Saturday, September 19, 2009

Narration with the not-natural narrator

Charlotte Mason emphasized the importance of Narration in the learning process. Narration is the process of telling back in your own words, in detail, a story, event, or other information. Narration is important because it causes the person to truly process the information in their head, and kind of sets it into the memory.

However, narration is a learned skill. Many children are natural narrators, although when first introduced to it in a "Schooling" setting, they may freeze with a type of "test anxiety". There are a few children out there that normal oral narration does not come naturally.

Delta is one of these children. He was a late talker, and then stammered for years. Even now, he has a hard time expressing his thoughts in everyday life. He has improved a lot. (His speach has been evaluated a few times along the years, and he is in the "normal" range - so it isn't a "problem" - but it is a bit of a challenge.

So for years, when Mike would ask Delta "What did you do today" - the answer was (and is) almost always "Nothing" or "I don't know". At times I think we could see a huge crash, watch the fire fighters put out the fire - and when asked what happened today, Delta would answer "I don't know". So I knew that narration would be a challenge.

We have completed week 2 of year 1 with Delta so far. I have gotten a couple of good narrations from him, and a few with almost nothing. I am so far just having him narrate 50 Famous Stories, and Aesop as I feel those are the easier readings. (Next week I will be including the Blue Fairy book).

For Aesop - if he can't narrate directly, I have found that asking him to draw a picture, then tell me has helped. For 50 Famous Stories, I am trying having him act it out with finger puppets. Asking questions like "What was the best part of the story" seems to work better for Delta than asking "What happened". I have also narrated some stories for him, to demonstrate what I want.

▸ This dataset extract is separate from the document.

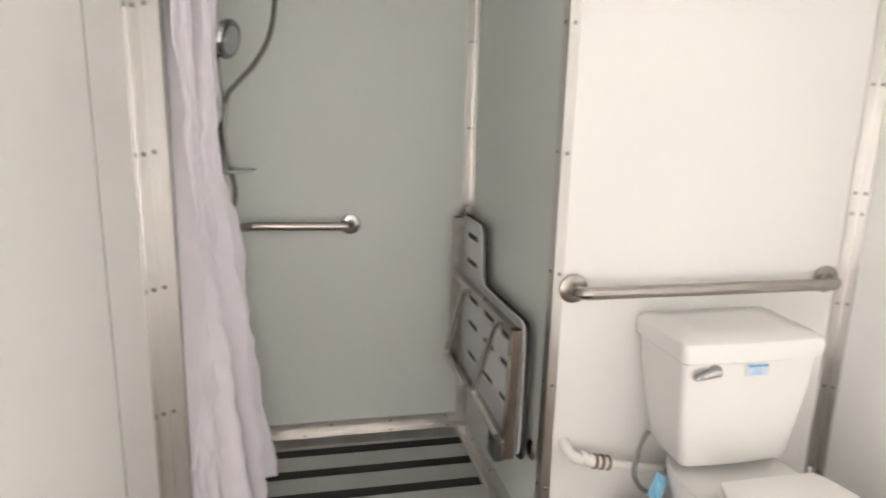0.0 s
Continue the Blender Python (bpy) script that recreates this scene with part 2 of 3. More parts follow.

It can be frustrating working with the children that don't naturally narrate. It can be easy to feel that they aren't retaining anything. Keep doing the readings. Keep working on the narrations, knowing that this is an area that is a weakness. Trust in the process - it will happen. Trust that some of the information is going to stay in the brain, even if not obvious immediately. Some of it will start coming out while they are playing.

Finally, I try to keep in mind that what we are doing is better than what I think he would be doing in school.


  1. This is a good point. CM said that all children are natural narrators, but actually not all children are highly verbal. So what you say makes a lot of sense.

  2. Thanks for the comment. I do think that the narrating tendency is in all children - but that for some children, including Delta, there are other challenges making it a harder process for them.

  3. Very good point!!! Thanks for sharing it with us!! Be Blessed, Angie in GA

  4. Thanks! I'm glad you liked the article.

  5. I have found the same to be true. Keep plugging along. They do amaze you at some points along the way with what they can accomplish.